With or without the global financial crisis, China is on the threshold of a new wave of unemployment. This second wave will mainly be the result of the closures of labor-intensive manufacturing operations tied to the overseas market.
Some jobs will be cut because of the dwindling orders from North America and Western Europe, when consumers are bracing for a long cycle of recovery following their loss of assets in the current financial tsunami.
Other jobs, as it has begun to happen since the turn of the year, will migrate to places where cheaper wages can hold and the rights issue tends to attract less notice from the international critics. The world is flat, as they have said, but there is still difference between the center of attention and the peripheries.
How did China manage to solve its first unemployment crisis amid its reform of State-owned enterprises (SOE) in the 1990s? A question that few people asked back then has now been revisited by the nation's business press.
Altogether 30 million men and women, many in their middle age and supposedly hard to learn new skills, were discharged by SOEs. The problem peaked in 1998. Between 2003 and 2005, some 20 million unemployed workers reportedly took re-employment training and then some 16 million have entered new jobs.
The social cost, of course, was huge and cannot be duly reflected by just a few dry figures.
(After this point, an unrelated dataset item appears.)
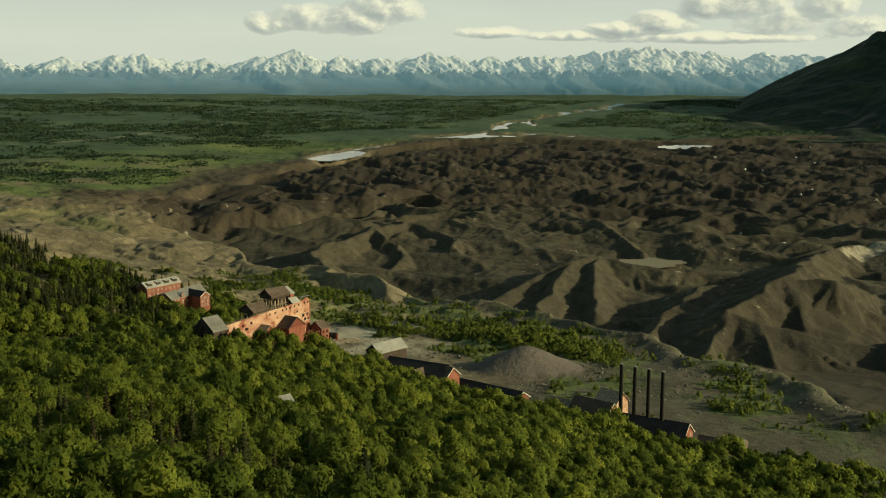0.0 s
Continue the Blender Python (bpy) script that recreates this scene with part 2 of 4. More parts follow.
# ---------------- the lie of the land ----------------
# edge of the glacier: the ice lies to the right of the line as it runs away, then along its snout
MARGIN = [(520, 150), (340, 480), (262, 640), (222, 735), (165, 868), (104, 934), (20, 1020), (-45, 1085), (-90, 1175), (-165, 1255),
          (-260, 1390), (-400, 1540), (-520, 1720), (-420, 1900), (-340, 2150), (-255, 2340), (-110, 2560), (40, 2650), (240, 2720), (420, 2640),
          (620, 2600), (900, 2640), (1400, 2480), (2600, 1800), (2600, -200)]
CRESTS = []                            # crest lines of the larger ridges of rubble-covered ice


def crest(*points, left=0.66, right=0.66, flute=1.0):
    """A ridge through the points (x, y, height), with the fall of its two sides as one walks along it."""
    CRESTS.append((points, left, right, flute))


# the great fluted hill above the power plant, its arms and the smooth ridge before it
crest((600, 1440, -214), (540, 1388, -206), (470, 1300, -206), (436, 1230, -200), (395, 1140, -196), (368, 1098, -198), left=0.72, right=0.55)
crest((368, 1098, -198), (342, 1082, -203), (322, 1050, -213), (292, 1024, -217), (270, 985, -232), (240, 920, -246), left=0.95, right=0.55, flute=1.6)
crest((368, 1098, -198), (422, 1093, -200), (470, 1130, -219), (500, 1180, -232), left=0.6, right=1.15, flute=2.6)
crest((292, 1024, -217), (312, 1004, -225), (338, 998, -229), (375, 985, -238), (430, 985, -244), left=0.35, right=0.42, flute=0.7)
crest((430, 985, -240), (470, 950, -229), (540, 900, -222), (640, 880, -215), left=0.45, right=0.42, flute=0.8)
crest((540, 1175, -222), (600, 1195, -214), (700, 1230, -208), left=0.5, right=0.7)
crest((600, 1195, -214), (560, 1110, -232), (530, 1050, -246), left=0.6, right=0.7)
# ridge to the left of it, running down beside a dark hollow
crest((300, 1180, -222), (252, 1094, -228), (215, 1020, -237), (180, 955, -248), left=0.5, right=0.9, flute=0.6)
crest((300, 1180, -222), (345, 1220, -226), (390, 1250, -222), left=0.5, right=0.5)
# the long hill in the middle with its two arms
crest((250, 1310, -219), (225, 1330, -214), (205, 1330, -211), (172, 1299, -213), (145, 1220, -226), (114, 1142, -240), left=0.55, right=0.72, flute=1.3)
crest((205, 1330, -211), (195, 1265, -218), (186, 1211, -227), (178, 1130, -243), left=0.6, right=0.6, flute=1.4)
crest((172, 1299, -213), (110, 1250, -229), (55, 1160, -241), (30, 1100, -247), left=0.5, right=0.75, flute=0.8)
crest((250, 1310, -219), (285, 1300, -223), (344, 1311, -228), (392, 1290, -232), left=0.7, right=0.6, flute=1.6)
# fluted slope behind the pond, and the hill beside it
crest((180, 1600, -202), (238, 1588, -194), (262, 1540, -204), (288, 1440, -228), left=0.6, right=0.72, flute=2.6)
crest((340, 1520, -208), (366, 1498, -202), (398, 1492, -205), (415, 1440, -224), left=0.55, right=0.8)
crest((398, 1492, -205), (470, 1500, -206), (540, 1470, -208), left=0.6, right=0.8)
# broken ground round the dark gorge, with the pale knob
crest((100, 1560, -212), (78, 1618, -207), (20, 1630, -206), left=0.7, right=0.7)
crest((113, 1494, -221), (150, 1440, -226), (176, 1390, -232), left=0.65, right=0.7, flute=1.5)
crest((36, 1490, -211), (30, 1462, -216), (42, 1440, -231), left=1.0, right=1.1, flute=1.8)
crest((-41, 1599, -199), (0, 1560, -209), (36, 1490, -214), left=0.6, right=0.8)
crest((-41, 1599, -199), (-70, 1560, -204), (-95, 1545, -201), (-110, 1490, -210), (-137, 1434, -208), left=0.8, right=0.55, flute=1.5)
crest((-95, 1545, -201), (-50, 1480, -218), (-40, 1420, -229), (-60, 1360, -236), left=0.9, right=0.7, flute=1.8)
crest((-240, 1560, -212), (-168, 1617, -195), (-100, 1600, -200), left=0.5, right=0.42, flute=0.6)
crest((-137, 1434, -208), (-160, 1380, -214), (-130, 1310, -222), left=0.7, right=0.6)
crest((20, 1630, -206), (70, 1660, -204), (140, 1640, -206), left=0.7, right=0.7)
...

In terms of quality of life, family relations, and in the children's development, lots of precious things might have been lost even if the parents could get back their jobs.
But in comparison, the current unemployment wave will pose a greater challenge. The jobless workers in the 1990s were mainly victims of the domestic change - namely the SOE reform. They were mostly from some of the old and less competitive trades in large cities, such as mining, textile, and machine-building industries.
Moreover, all SOEs had unions. And all SOE unions have their national system called the All-China Federation of Trade Unions. They have played a useful role in protecting the workers' welfare.
The jobless workers in the 2000s are coming from factories producing for global buyers, based in the small coastal cities where many facilities were built in the boom time, from karaoke bars to golf courts, and where little public service is available.
Some of them having been fishing villages and paddy farms just two decades ago, those cities usually have little experience in dealing with business cycles, let alone a massive wave of unemployment.
The factories there, with investments to meet the boom cycle in the West and its seemingly insatiable consumer power, are never prepared for weathering difficult times. Some factories were intended to be cash cows with which the investors never cared about re-investment.
The most deplorable difference, however, lies in the workers. Very few of the workers of export-oriented factories earn as much protection from the unions as their peers did in the SOEs. Even worse, the workers there may not even get included in the employment surveys by the labor authorities.
The latest unemployment data from the Ministry of Human Resources and Social Security, released yesterday, showed no difference from the end of last year, while there are at least nine months apart in the real world, and massive factory closures and layoffs have been reported from the coastal provinces where the export-oriented factories are clustered.
China's urban unemployment rate, according to the ministry, stands at 4 percent at the end of September, the same as in late 2007.
The reality, however, is much more alarming. Industrialists from Hong Kong predicted that of the 70,000 Hong Kong-invested companies in the Pearl River Delta, one quarter of them may be gone before the end of the year.
There is little point for officials to settle with the data drawn from obsolete methods. What sensible people should do at this point is to show enough seriousness in helping the increasing number of unemployed workers.